Minnie Moll, Joint Chief Executive at the East of England Co-op gave some more details about this: “As a community retailer it’s important that we support all of our members and customers to retain their independence and feel part of their community for as long as possible. We know that popping to the Co-op and speaking with one of our store colleagues may be the only social interaction that person living alone has for days or even weeks. For people living with Dementia there may be challenges going shopping so ensuring our colleagues have the knowledge and support to make those interactions positive is a key part of us becoming a leading dementia friendly retailer.” Such was the success of this initiative that the East of England Co-op won the Staff Education award at this year’s Better Society Awards for its Dementia Friends Awareness Training.

It is clear from its vast sway of activities and sectors that the East of England Co-op is an eclectic business, and Roger confirmed it is unique in many ways. “We don’t have a single Chief Executive, we have five Joint Chief Executives but we all have specialist areas. The specialist area for me is the retail and distribution functions, because we have our own distribution centre. Doug Field covers finance and technology, Mark O’Hagan covers people and performance, Nick Denny covers property and Minnie Moll covers membership and marketing. We also have an independent secretary that reports to the Board of Directors and liaises with us as an executive team. That is how our governance works and we have a lay board of 16, which are voted for by our members.”
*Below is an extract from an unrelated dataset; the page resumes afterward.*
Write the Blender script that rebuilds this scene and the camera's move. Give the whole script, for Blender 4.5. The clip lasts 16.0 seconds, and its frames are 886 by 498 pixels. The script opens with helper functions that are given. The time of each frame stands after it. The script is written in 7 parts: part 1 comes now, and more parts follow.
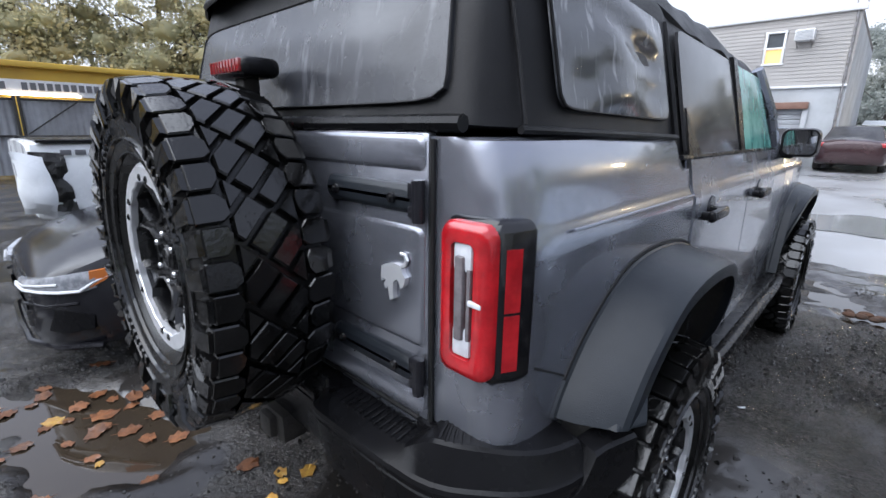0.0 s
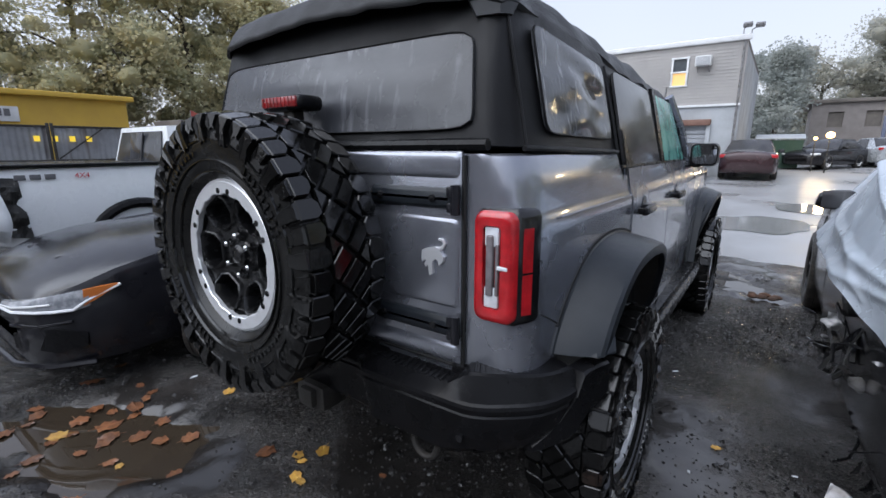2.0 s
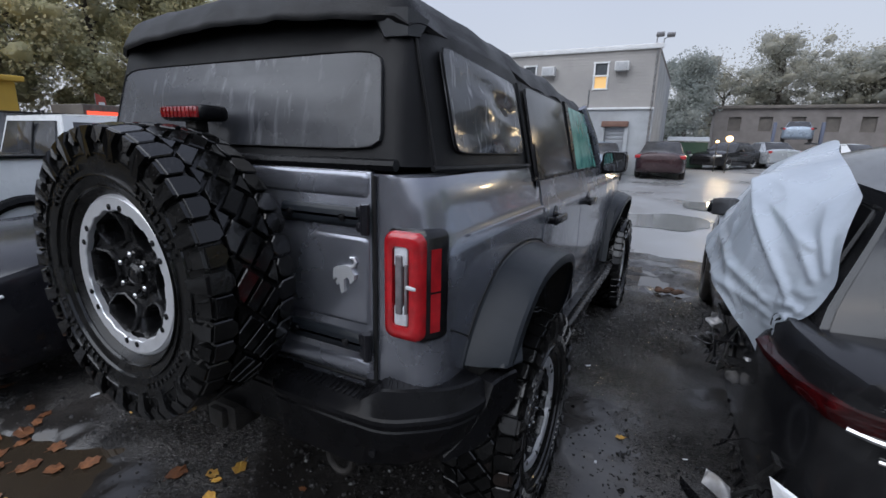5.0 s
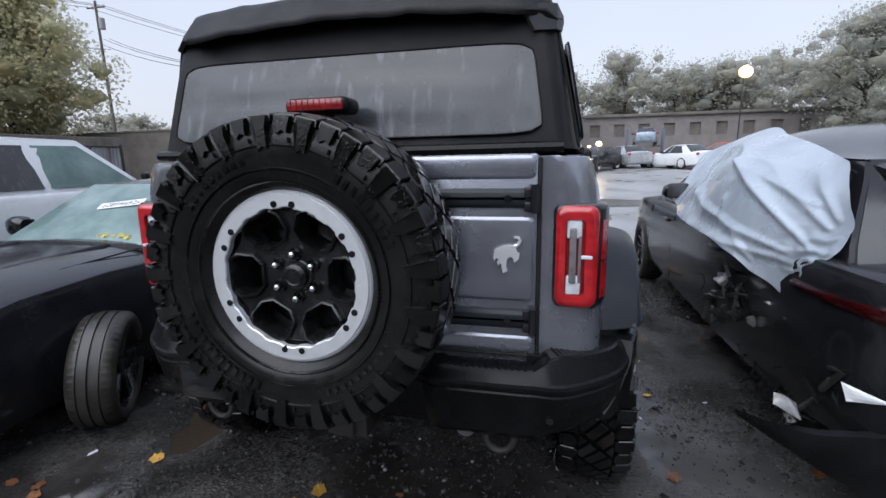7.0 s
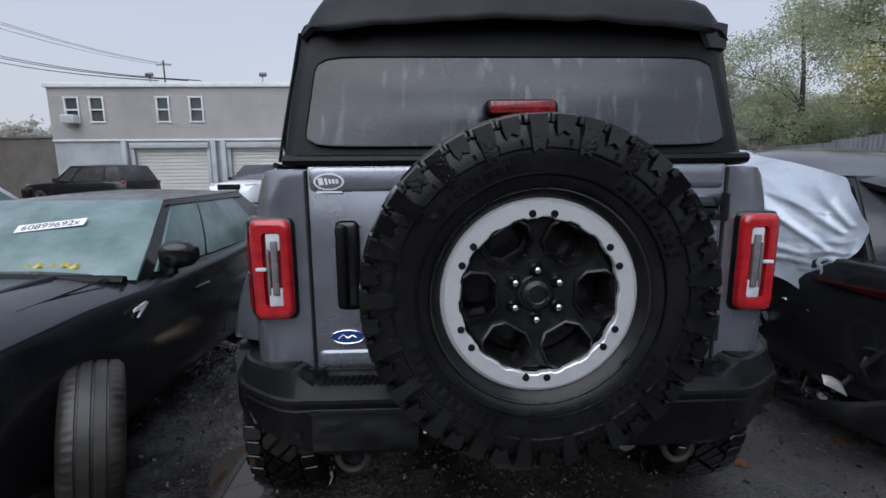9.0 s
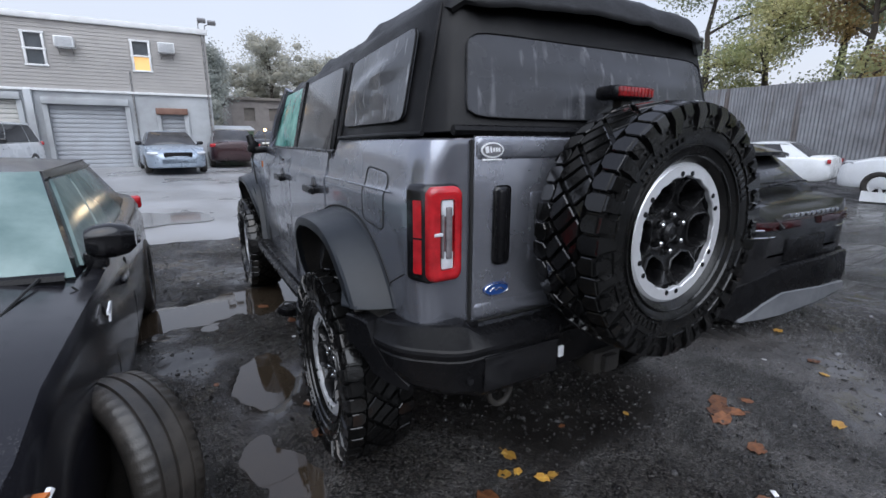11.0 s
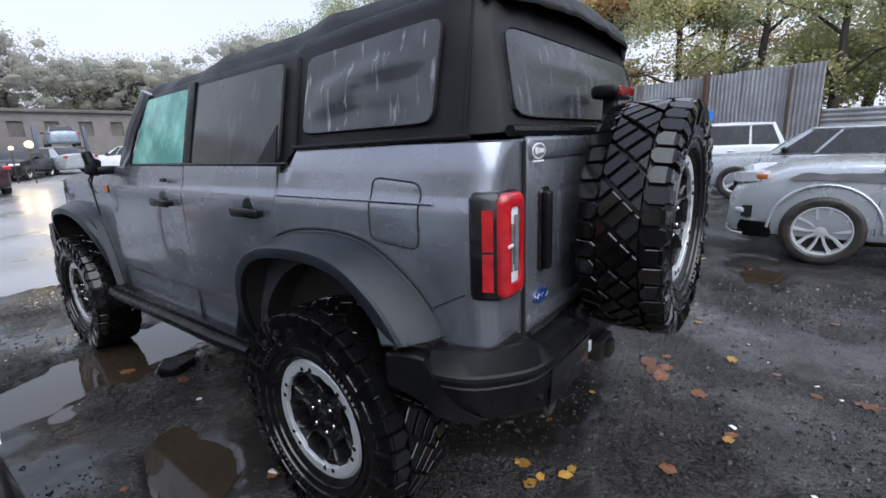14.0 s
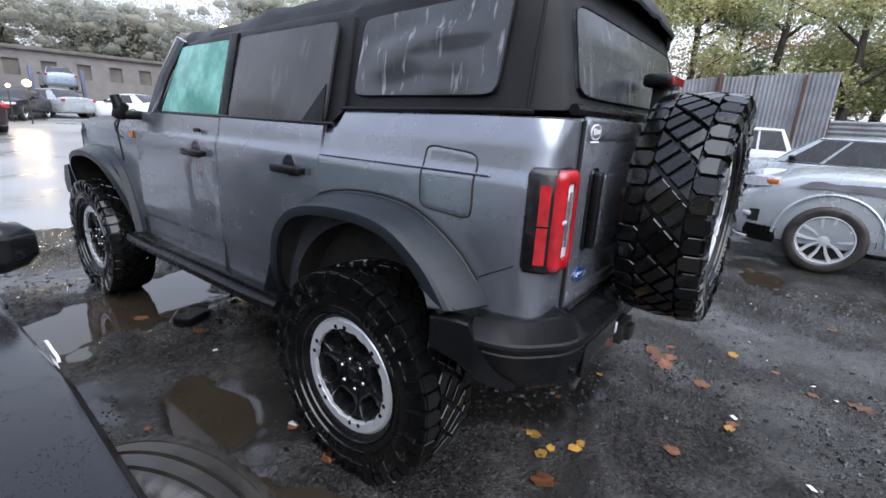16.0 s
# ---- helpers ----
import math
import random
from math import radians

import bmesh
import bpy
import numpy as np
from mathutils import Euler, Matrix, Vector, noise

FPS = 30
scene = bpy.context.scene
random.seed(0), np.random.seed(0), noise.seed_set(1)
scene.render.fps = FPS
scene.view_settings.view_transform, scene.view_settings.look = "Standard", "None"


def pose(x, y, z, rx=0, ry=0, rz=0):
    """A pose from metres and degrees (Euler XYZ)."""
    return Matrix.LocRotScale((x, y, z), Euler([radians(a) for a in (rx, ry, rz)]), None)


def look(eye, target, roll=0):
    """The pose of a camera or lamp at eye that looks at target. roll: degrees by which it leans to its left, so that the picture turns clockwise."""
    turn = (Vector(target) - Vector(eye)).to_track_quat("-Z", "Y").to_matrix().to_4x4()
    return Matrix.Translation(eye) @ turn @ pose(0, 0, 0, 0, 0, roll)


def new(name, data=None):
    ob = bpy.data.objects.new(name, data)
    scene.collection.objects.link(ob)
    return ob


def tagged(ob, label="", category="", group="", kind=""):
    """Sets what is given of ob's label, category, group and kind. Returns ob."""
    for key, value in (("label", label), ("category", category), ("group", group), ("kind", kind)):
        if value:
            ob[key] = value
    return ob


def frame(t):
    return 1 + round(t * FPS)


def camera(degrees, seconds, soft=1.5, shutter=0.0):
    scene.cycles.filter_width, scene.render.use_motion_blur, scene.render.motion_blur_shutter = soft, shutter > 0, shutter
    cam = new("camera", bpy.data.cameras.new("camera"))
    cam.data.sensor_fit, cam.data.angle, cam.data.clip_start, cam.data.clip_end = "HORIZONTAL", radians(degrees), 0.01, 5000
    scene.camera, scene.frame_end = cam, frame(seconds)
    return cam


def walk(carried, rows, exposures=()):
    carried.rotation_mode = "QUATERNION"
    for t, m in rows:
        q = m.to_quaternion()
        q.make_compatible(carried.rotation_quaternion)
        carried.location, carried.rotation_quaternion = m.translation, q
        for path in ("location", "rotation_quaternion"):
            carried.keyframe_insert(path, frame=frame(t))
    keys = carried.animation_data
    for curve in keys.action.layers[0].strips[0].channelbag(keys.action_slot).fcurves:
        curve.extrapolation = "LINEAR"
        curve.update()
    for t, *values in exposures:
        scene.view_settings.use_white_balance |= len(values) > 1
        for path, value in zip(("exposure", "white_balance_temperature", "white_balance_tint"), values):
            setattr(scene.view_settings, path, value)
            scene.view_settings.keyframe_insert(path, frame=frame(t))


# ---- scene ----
cam = camera(88.1, 16.0)
PATH = [
    (0, (1.333, -0.686, 1.521), (0.007, 0.721, 1.011), 0.8),
    (0.5, (1.329, -0.847, 1.533), (0.169, 0.71, 1.055), 0.3),
    (1, (1.38, -1.099, 1.569), (0.281, 0.51, 1.118), 1.2),
    (1.5, (1.352, -1.127, 1.546), (0.18, 0.432, 1.104), -0.7),
    (2, (1.397, -1.135, 1.524), (0.258, 0.45, 1.089), -0.1),
    (2.5, (1.468, -1.135, 1.554), (0.453, 0.545, 1.17), 0.7),
    (3, (1.476, -1.101, 1.616), (0.483, 0.613, 1.34), 1.4),
    (3.5, (1.484, -1.088, 1.664), (0.495, 0.647, 1.552), 0.6),
    (4, (1.492, -1.086, 1.667), (0.502, 0.648, 1.565), -0.1),
    (4.5, (1.484, -1.083, 1.635), (0.511, 0.634, 1.306), 0.4),
    (4.7, (1.481, -1.076, 1.619), (0.531, 0.631, 1.189), 0.6),
    (6.8, (0.834, -1.517, 1.526), (0.356, 0.367, 1.056), -0.6),
    (7, (0.707, -1.486, 1.509), (0.252, 0.421, 1.112), -1.2),
    (7.5, (0.418, -1.531, 1.525), (0.249, 0.43, 1.172), -1.0),
    (8, (0.204, -1.643, 1.554), (0.258, 0.333, 1.251), -2.0),
    (8.5, (-0.028, -1.568, 1.525), (0.027, 0.405, 1.206), -1.7),
    (9, (-0.3, -1.478, 1.488), (-0.226, 0.494, 1.163), -0.5),
    (9.2, (-0.469, -1.483, 1.46), (-0.314, 0.485, 1.138), -0.3),
    (11.3, (-1.625, -1.25, 1.509), (-0.54, 0.359, 1.028), -0.4),
    (11.5, (-1.676, -1.179, 1.507), (-0.518, 0.388, 1.057), -1.6),
    (12, (-1.792, -0.998, 1.511), (-0.606, 0.563, 1.115), -3.5),
    (12.5, (-1.917, -0.889, 1.515), (-0.508, 0.478, 1.135), -2.4),
    (13, (-2.024, -0.855, 1.523), (-0.455, 0.319, 1.121), -1.7),
    (13.5, (-1.963, -0.781, 1.535), (-0.422, 0.426, 1.122), -2.7),
    (14, (-1.993, -0.702, 1.507), (-0.451, 0.487, 1.049), -2.1),
    (14.5, (-2.087, -0.634, 1.5), (-0.524, 0.518, 1.024), -0.4),
    (15, (-2.124, -0.579, 1.498), (-0.567, 0.57, 0.995), 1.8),
    (15.5, (-2.148, -0.577, 1.493), (-0.598, 0.574, 0.971), 2.6),
    (16, (-2.144, -0.579, 1.482), (-0.6, 0.569, 0.936), 3.1),
]
walk(cam, [(t, look(eye, target, roll)) for t, eye, target, roll in PATH],
     exposures=[(0, 1.6), (0.7, 1.5), (1.5, 1.15), (2.5, 1.15), (3.0, 0.97), (3.5, 0.5), (4.0, 0.45), (4.7, 0.6), (7.0, 1.05), (8.0, 0.7), (9.0, 0.68), (11.5, 1.1), (13.0, 1.12), (14.5, 1.4), (16.0, 1.6)])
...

And ultimately, it is the members of the Co-op who make the difference. All of their members own a £1 share in the business. The Co-op works out how much dividend each of the members will get, depending on the amount of points they have collected over the year – the more they spend, the more they get! Members also get the chance to give back to the community and have a say in how the Co-op is run. 2016 will see over 220,000 members of the East of England Co-op looking forward to a share of a £3 million dividend payment. The company is incredibly pleased to be able to share such a good dividend with its members once again, and this is the seventh year that it has been able to pay a dividend of 2p for every £1 spent in its stores. For regular shoppers, this will be a welcome and substantial dividend.

The original Co-op was created because the founders felt there was a better way of doing business; one that would make a difference for its customers and the communities that they live in. From speaking to Roger, to this very day those same values remain at the East of England Co-op, despite having been founded over 140 years ago. Thanks to keeping a focus on the community and its members, the business has grown to become one of the largest, totally independent businesses in the region, with over 200 stores, 4,700 employees and a turnover of £350m a year. Without big corporate shareholders; the decisions made by Roger and his fellow Joint Chief Executives are always done with their members and customers in mind. And that is why when you pop into your local East of England Co-op, you will find good value, locally sourced food, a friendly face, and ability to share in the profits. It would be difficult to ask for more!